[BEGIN DATA]
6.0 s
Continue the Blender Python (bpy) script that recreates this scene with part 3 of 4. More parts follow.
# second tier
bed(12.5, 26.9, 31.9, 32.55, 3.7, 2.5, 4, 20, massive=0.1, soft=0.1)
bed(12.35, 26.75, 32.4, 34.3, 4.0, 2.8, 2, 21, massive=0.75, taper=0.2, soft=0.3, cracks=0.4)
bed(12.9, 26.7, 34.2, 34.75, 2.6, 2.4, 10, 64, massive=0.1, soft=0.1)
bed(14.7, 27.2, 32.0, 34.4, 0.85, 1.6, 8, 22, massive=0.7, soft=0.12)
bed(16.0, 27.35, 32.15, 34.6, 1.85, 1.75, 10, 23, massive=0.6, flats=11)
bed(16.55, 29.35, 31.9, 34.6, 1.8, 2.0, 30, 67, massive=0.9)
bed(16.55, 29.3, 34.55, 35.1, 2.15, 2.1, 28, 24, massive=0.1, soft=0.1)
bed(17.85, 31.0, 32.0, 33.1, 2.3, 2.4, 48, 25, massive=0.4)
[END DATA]
GOAL.
All the data must be duplicated exactly, with nothing added or removed.

SOLUTION BELOW.
6.0 s
Continue the Blender Python (bpy) script that recreates this scene with part 3 of 4. More parts follow.
# second tier
bed(12.5, 26.9, 31.9, 32.55, 3.7, 2.5, 4, 20, massive=0.1, soft=0.1)
bed(12.35, 26.75, 32.4, 34.3, 4.0, 2.8, 2, 21, massive=0.75, taper=0.2, soft=0.3, cracks=0.4)
bed(12.9, 26.7, 34.2, 34.75, 2.6, 2.4, 10, 64, massive=0.1, soft=0.1)
bed(14.7, 27.2, 32.0, 34.4, 0.85, 1.6, 8, 22, massive=0.7, soft=0.12)
bed(16.0, 27.35, 32.15, 34.6, 1.85, 1.75, 10, 23, massive=0.6, flats=11)
bed(16.55, 29.35, 31.9, 34.6, 1.8, 2.0, 30, 67, massive=0.9)
bed(16.55, 29.3, 34.55, 35.1, 2.15, 2.1, 28, 24, massive=0.1, soft=0.1)
bed(17.85, 31.0, 32.0, 33.1, 2.3, 2.4, 48, 25, massive=0.4)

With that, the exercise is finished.